Een kwart van de toezichthouders heeft moeite om het functioneren van de bestuurder ter discussie te stellen. Nog eens een derde stelt zichzelf vragen over de onderlinge verhoudingen en de relatie met de voorzitter en de bestuurder.
Eén en ander blijkt uit een onderzoek naar de dynamiek in de bestuurskamer van het Platform Innovatie in Toezicht (PIT) onder 130 commissarissen en toezichthouders, waaronder een ruim aantal uit de sectoren zorg en welzijn. Die dynamiek wint volgens PIT aan belang nu toezichthouders en commissarissen steeds vaker persoonlijk aansprakelijk worden gesteld bij faillissement of wanbeleid.
Het onderzoek suggereert dat wanbeleid, nalatigheid dan wel onvoldoende proactief toezicht vaak begint bij onzekerheid en onvoldoende open communicatie. “De kwaliteit van het toezicht is de afgelopen tien jaar sterk vooruit gegaan, zeker als het om de harde, formele kant van de zaak gaat”, licht onderzoeker Ellen van Olde Bijvank toe. “Maar het grootste probleem zit bij de zachte kant van het toezichthouden en dan met name in de groepsdynamica. Als mensen iets niet durven te zeggen of het gevoel hebben geen ruimte van de voorzitter te krijgen, dan kun je zoveel formele regels opstellen als je wilt.”
Zesje
Een lastig onderwerp blijkt met name het functioneren van de bestuurder. Een kwart van de raden heeft moeite met het functioneren van de bestuurder en daarbij moeite om dit functioneren ter discussie te stellen. “Als iemand echt niet functioneert is het vaak helder, maar wat als een bestuurder een zes scoort”, stelt Van Olde Bijvank. “Past dat nog bij een omgeving die sterk in verandering is. Wanneer is het moment daar dat het niet meer gaat?”
Dergelijke vragen kunnen ook tot spanningen binnen de raad van toezicht leiden. Vijftien procent van de respondenten bekent weleens overwogen te hebben om vanwege een verschil van inzicht uit de raad van toezicht te stappen.

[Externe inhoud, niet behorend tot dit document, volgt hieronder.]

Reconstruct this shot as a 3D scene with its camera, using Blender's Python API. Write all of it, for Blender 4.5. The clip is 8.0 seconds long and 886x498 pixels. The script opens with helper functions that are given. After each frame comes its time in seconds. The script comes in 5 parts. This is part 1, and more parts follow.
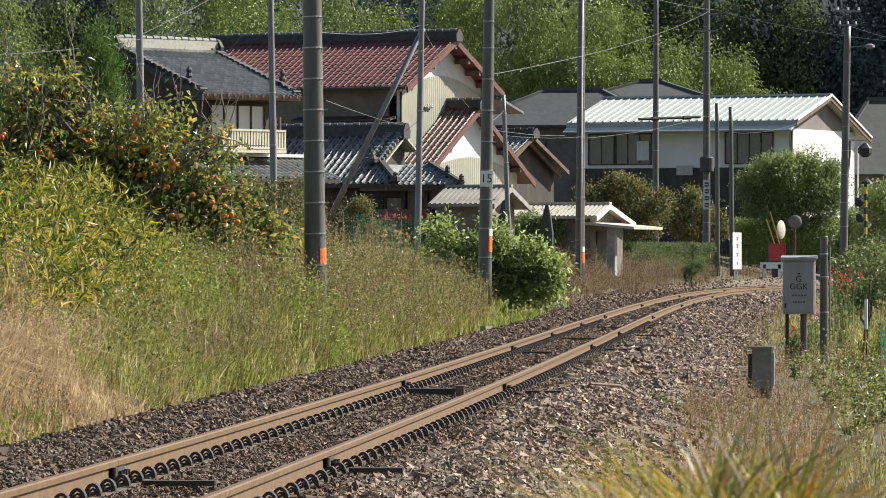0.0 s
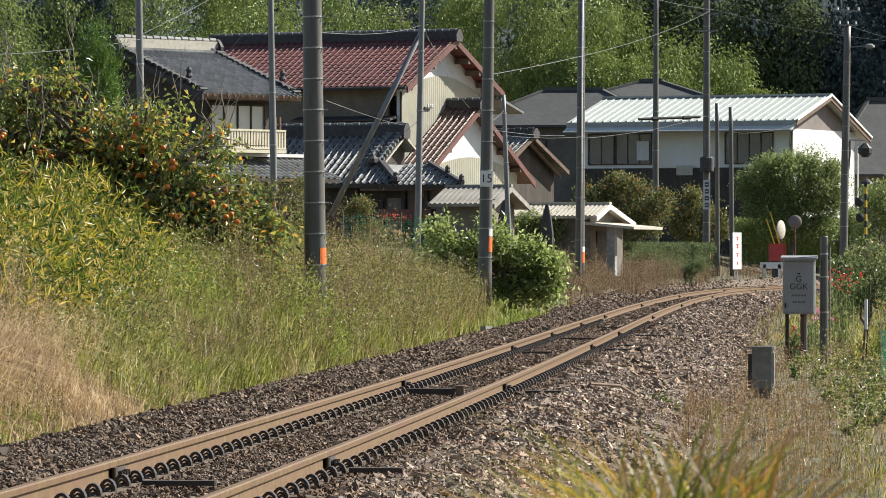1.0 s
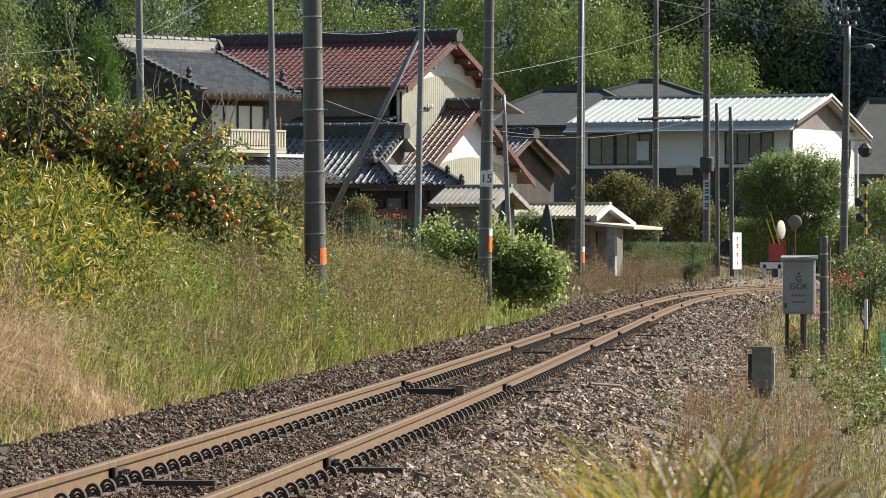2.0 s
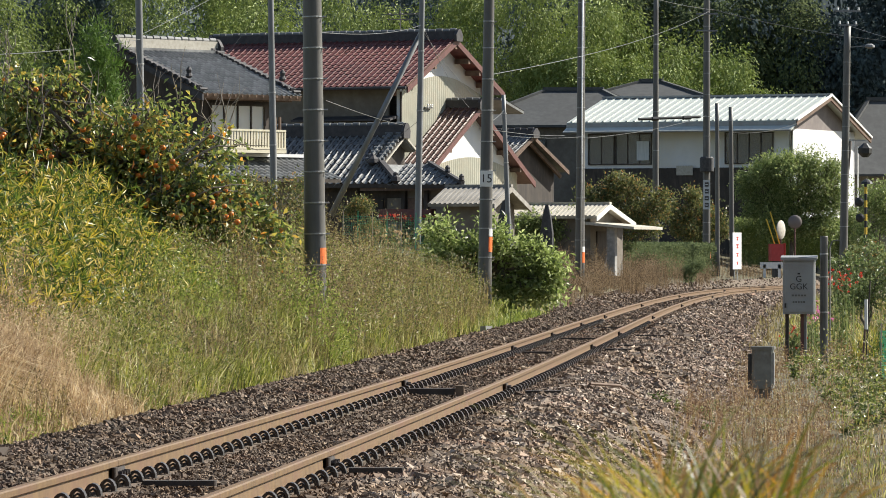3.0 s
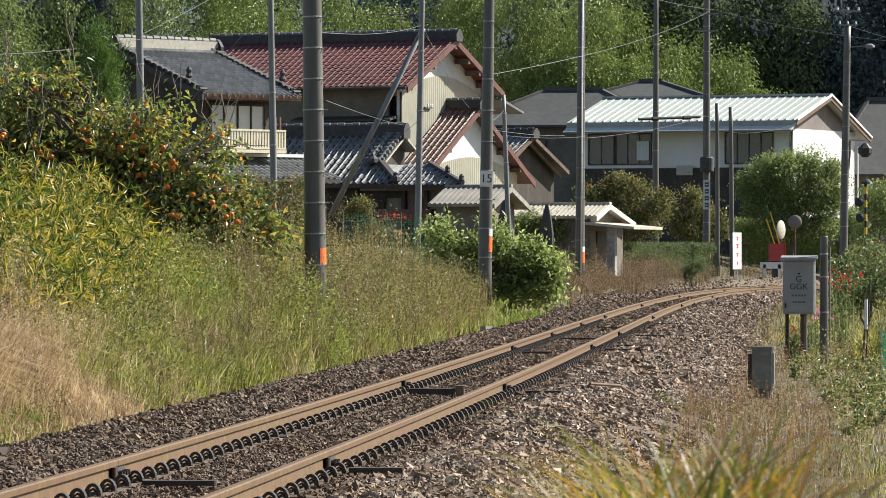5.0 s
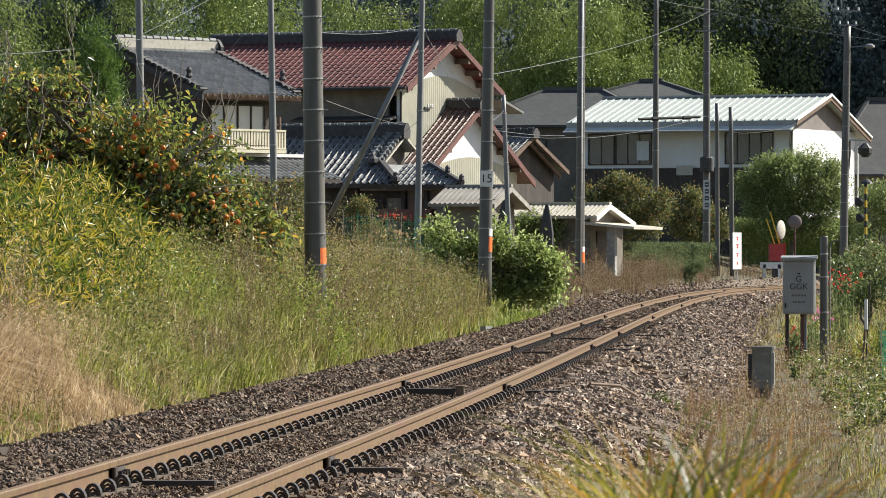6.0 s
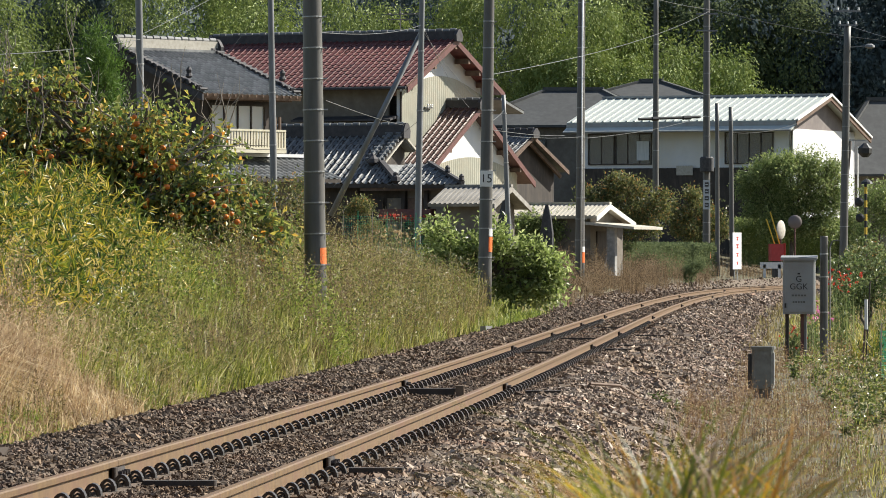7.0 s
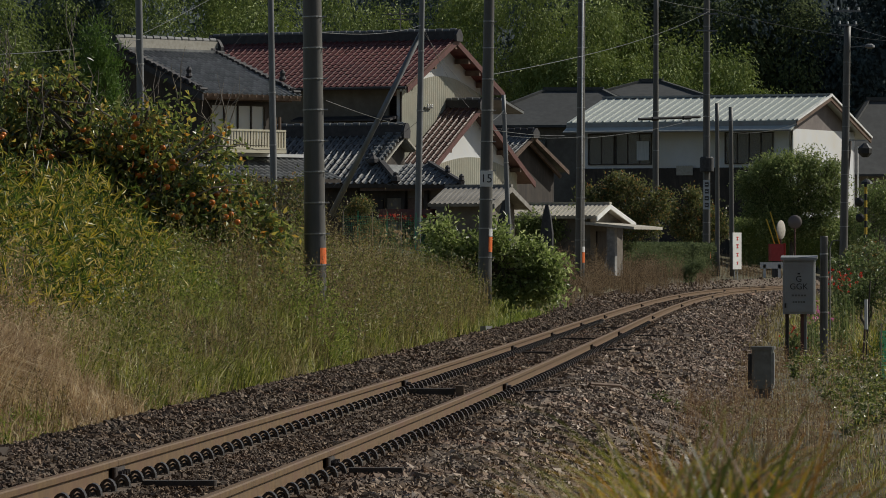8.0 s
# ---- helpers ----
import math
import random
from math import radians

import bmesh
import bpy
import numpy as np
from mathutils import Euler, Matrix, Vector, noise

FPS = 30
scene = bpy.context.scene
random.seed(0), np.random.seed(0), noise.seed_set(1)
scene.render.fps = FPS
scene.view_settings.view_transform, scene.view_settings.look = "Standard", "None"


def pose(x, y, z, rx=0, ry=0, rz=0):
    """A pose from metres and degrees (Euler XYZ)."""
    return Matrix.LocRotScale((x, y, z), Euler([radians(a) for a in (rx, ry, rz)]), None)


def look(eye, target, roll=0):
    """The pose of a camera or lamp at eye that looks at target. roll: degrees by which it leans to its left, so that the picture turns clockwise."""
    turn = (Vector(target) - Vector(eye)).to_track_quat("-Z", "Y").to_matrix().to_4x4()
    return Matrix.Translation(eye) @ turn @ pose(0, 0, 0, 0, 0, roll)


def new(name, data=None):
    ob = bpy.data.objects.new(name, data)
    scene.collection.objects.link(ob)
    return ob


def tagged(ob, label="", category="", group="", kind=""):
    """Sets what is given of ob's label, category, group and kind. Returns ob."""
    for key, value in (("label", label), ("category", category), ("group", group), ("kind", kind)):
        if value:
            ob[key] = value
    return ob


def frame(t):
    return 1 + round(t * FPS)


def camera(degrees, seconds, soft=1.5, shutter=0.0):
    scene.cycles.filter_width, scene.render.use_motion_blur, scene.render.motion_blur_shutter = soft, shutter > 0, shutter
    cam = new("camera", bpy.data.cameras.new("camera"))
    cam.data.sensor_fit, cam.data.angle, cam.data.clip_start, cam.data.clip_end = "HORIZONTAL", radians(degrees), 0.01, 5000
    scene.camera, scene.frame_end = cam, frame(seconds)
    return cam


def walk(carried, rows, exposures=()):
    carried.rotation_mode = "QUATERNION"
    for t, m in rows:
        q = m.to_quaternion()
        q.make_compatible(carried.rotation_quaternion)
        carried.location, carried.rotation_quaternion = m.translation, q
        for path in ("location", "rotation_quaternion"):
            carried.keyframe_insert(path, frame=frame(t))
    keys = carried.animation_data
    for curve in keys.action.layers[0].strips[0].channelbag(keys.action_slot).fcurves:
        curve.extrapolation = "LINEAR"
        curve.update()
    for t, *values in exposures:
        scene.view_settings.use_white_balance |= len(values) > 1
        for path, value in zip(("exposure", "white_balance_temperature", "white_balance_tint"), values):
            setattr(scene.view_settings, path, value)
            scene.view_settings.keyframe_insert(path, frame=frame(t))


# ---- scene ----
# ---------------------------------------------------------------- camera
cam = camera(9.638, 8.0, soft=0.8)
EYE = (0.0, 0.0, 1.345)
VIEW = look(EYE, (0.0, 100.0, 1.345 + 0.204))
walk(cam, [(0.0, VIEW), (8.0, VIEW)],
     exposures=[(0.0, 1.0), (7.5, 1.0), (7.7, 0.75), (7.8, 0.45), (7.9, 0.05), (8.0, -0.43)])
cam.data.dof.use_dof = True
cam.data.dof.focus_distance = 85.0
cam.data.dof.aperture_fstop = 30.0

# ---------------------------------------------------------------- sky and sun
SUN_DIR = Vector((0.91, 0.42, 0.0)).normalized()
SUN_EL = radians(39)
world = bpy.data.worlds.new("sky")
scene.world = world
world.use_nodes = True
wn = world.node_tree
sky = wn.nodes.new("ShaderNodeTexSky")
sky.sky_type = 'NISHITA'
sky.sun_disc = False
sky.sun_elevation = SUN_EL
sky.sun_rotation = math.atan2(SUN_DIR.x, SUN_DIR.y)
bg = wn.nodes["Background"]
bg.inputs["Strength"].default_value = 0.07
wn.links.new(sky.outputs[0], bg.inputs["Color"])
sun = new("sun", bpy.data.lights.new("sun", "SUN"))
sun.data.energy = 5.0
sun.data.angle = radians(0.5)
sun.data.color = (1.0, 0.955, 0.86)
sd = Vector((SUN_DIR.x * math.cos(SUN_EL), SUN_DIR.y * math.cos(SUN_EL), math.sin(SUN_EL)))
sun.matrix_world = look(sd * 200, (0, 0, 0))

# ---------------------------------------------------------------- materials


def nodes_of(name):
    m = bpy.data.materials.new(name)
    m.use_nodes = True
    t = m.node_tree
    return m, t, t.nodes["Principled BSDF"]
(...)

Opvallend is dat toezichthouders overwegend tevreden zijn over de zorgvuldigheid van de besluitvorming. Toch geeft 33 procent aan niet tevreden te zijn over de verslaglegging. In het licht van de groeiende nadruk op persoonlijke aansprakelijkheid niet onbelangrijk, dus dringt zich ook hier de vraag op hoe dit bespreekbaar te maken.
‘Moresprudentie’
Volgens PIT onderstrepen de boardroom-dilemma’s die uit de enquête naar voren komen het belang van een nieuwe bestuurscultuur waarin er meer waardering en ruimte is voor verschil en voor kritische reflectie. Als bestuurders, commissarissen en toezichthouders open staan voor zelfreflectie en het soms ‘lastige’ gesprek, ontstaat er volgens Van Olde Bijvank meer ruimte om dilemma’s in de boardroom professioneel bespreekbaar te maken en tot gemeenschappelijke ‘moresprudentie’ te komen. “Als je je rol als toezichthouder goed wilt vervullen stuit je geregeld op ethische dilemma’s”, aldus Van Olde Bijvank. “Als dat niet zo is, moet je je afvragen of je wel een goede toezichthouder bent.”
PIT houdt op 15 september een bijeenkomst om de uitkomsten van de enquête toe te lichten en te bediscussiëren.